───── Extracted data

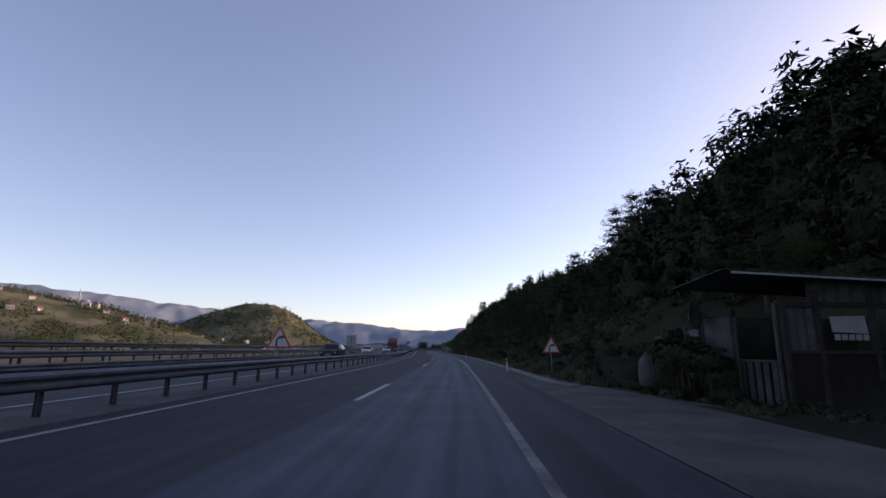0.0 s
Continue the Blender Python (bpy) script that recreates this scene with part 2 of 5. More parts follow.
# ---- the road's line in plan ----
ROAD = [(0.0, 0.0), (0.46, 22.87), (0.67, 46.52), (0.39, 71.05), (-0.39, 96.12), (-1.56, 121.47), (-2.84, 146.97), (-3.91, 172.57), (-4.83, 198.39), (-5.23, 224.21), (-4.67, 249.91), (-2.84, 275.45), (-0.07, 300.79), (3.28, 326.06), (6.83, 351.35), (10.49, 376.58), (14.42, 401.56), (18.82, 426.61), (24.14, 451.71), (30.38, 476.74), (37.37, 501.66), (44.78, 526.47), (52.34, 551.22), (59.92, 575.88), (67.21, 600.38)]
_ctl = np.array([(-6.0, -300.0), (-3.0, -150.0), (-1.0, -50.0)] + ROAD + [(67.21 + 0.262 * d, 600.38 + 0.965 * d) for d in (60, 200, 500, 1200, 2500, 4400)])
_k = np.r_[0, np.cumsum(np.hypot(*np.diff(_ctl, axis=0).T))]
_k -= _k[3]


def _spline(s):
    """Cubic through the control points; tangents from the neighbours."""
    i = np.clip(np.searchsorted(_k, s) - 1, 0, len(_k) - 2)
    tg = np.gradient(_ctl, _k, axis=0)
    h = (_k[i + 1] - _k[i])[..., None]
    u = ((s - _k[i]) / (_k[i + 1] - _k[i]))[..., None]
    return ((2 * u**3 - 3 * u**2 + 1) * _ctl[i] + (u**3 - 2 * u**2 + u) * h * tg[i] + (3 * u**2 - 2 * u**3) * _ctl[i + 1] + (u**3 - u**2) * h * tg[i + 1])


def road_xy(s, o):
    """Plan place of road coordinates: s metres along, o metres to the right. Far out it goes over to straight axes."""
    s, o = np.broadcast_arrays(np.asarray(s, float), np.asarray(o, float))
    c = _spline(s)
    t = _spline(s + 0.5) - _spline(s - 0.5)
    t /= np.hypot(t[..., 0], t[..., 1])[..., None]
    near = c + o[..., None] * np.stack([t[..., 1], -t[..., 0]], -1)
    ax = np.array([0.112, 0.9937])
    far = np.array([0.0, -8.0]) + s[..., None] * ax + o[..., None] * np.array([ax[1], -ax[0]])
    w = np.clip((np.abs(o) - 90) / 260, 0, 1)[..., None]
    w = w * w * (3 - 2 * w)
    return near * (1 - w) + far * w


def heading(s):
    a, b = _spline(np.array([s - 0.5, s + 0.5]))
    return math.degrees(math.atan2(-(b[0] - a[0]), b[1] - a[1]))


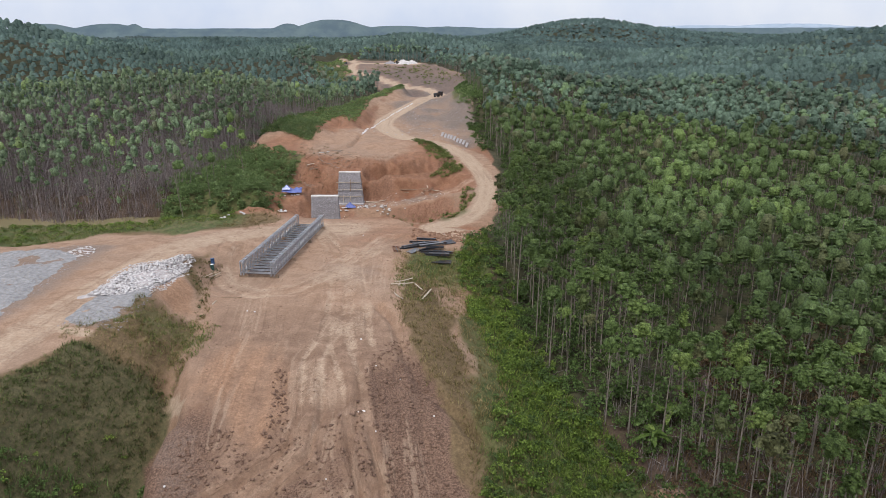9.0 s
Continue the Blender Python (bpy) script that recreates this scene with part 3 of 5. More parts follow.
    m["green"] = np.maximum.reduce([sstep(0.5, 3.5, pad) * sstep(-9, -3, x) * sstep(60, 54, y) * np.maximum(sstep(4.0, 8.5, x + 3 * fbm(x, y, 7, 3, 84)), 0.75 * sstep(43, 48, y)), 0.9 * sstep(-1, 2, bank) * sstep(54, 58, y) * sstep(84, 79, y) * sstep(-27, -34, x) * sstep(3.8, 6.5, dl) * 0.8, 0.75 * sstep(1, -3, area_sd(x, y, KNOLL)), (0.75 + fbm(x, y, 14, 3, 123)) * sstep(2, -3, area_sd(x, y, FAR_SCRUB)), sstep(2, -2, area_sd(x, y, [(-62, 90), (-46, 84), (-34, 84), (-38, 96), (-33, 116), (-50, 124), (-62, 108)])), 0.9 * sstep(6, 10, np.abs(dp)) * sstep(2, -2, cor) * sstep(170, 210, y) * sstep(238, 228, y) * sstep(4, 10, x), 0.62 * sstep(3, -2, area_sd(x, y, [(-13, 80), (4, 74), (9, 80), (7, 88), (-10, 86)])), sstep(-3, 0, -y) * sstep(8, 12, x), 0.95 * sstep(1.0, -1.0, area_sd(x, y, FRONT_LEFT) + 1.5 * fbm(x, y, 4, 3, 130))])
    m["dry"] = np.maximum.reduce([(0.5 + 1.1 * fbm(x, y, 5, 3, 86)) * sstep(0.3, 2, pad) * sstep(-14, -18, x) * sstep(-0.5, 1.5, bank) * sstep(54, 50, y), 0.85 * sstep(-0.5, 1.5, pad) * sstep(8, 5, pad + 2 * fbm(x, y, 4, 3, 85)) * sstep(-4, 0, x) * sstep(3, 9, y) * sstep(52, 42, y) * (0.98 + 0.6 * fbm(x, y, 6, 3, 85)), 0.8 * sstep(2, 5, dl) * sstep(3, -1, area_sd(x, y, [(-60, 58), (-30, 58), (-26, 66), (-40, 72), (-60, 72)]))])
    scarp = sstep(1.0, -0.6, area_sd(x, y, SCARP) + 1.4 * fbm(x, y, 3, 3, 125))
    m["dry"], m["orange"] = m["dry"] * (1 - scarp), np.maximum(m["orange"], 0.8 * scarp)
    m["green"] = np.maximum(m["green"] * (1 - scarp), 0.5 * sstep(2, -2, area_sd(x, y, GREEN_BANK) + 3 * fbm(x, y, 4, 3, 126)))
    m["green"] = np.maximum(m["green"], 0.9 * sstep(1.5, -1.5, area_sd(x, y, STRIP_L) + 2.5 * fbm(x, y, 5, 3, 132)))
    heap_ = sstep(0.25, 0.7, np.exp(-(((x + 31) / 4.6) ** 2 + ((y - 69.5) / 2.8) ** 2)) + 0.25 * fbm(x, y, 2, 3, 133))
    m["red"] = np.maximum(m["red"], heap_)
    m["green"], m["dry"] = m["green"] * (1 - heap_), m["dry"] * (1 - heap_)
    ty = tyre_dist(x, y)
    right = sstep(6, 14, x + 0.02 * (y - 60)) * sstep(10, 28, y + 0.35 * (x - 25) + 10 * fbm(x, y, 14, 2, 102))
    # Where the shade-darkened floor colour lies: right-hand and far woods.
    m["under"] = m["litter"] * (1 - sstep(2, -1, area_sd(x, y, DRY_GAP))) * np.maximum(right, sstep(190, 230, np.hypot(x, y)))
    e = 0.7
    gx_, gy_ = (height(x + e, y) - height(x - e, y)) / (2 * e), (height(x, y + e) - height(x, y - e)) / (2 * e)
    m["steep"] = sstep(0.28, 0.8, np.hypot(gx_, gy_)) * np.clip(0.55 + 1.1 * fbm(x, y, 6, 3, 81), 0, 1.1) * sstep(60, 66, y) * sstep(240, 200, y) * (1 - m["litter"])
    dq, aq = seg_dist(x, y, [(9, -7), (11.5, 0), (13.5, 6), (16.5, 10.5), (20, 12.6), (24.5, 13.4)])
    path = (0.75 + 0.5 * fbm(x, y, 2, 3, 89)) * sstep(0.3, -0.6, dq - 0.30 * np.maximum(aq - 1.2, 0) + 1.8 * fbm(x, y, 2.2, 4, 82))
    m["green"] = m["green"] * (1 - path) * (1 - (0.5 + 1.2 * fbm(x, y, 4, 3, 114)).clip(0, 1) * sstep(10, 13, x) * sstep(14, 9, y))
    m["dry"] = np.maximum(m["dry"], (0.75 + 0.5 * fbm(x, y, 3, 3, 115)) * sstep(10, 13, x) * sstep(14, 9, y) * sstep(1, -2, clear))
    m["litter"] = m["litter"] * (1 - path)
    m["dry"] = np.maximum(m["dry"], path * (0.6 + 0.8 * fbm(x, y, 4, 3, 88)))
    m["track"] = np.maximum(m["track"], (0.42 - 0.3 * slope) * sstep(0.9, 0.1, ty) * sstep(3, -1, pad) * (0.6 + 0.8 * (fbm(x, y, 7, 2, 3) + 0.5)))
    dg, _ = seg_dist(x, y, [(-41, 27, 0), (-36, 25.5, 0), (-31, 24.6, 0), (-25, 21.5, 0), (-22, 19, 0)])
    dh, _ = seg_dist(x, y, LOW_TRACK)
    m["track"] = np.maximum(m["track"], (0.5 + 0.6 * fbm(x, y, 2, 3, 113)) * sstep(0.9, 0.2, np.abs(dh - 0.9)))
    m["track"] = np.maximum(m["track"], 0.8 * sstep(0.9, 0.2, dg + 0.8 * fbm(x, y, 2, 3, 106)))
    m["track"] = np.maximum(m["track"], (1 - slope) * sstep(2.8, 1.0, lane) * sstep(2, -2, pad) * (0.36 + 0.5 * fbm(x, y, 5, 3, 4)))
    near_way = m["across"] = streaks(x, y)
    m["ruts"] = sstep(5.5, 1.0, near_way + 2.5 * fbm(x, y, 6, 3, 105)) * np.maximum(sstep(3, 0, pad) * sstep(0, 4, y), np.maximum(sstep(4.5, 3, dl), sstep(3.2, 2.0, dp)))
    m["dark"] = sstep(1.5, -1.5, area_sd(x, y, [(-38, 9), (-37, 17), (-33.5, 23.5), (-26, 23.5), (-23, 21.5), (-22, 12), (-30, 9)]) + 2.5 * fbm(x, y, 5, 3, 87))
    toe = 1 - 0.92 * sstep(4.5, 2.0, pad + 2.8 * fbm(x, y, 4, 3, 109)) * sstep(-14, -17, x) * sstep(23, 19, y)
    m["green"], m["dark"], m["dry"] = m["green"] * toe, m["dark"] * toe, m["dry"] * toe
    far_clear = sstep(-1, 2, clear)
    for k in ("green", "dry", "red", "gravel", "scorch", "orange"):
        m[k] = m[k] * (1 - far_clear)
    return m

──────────

◆ Aim ◆
Going through the entries above, tally each line that has the word "Blender". Answer with the number only.

◆ Result ◆
2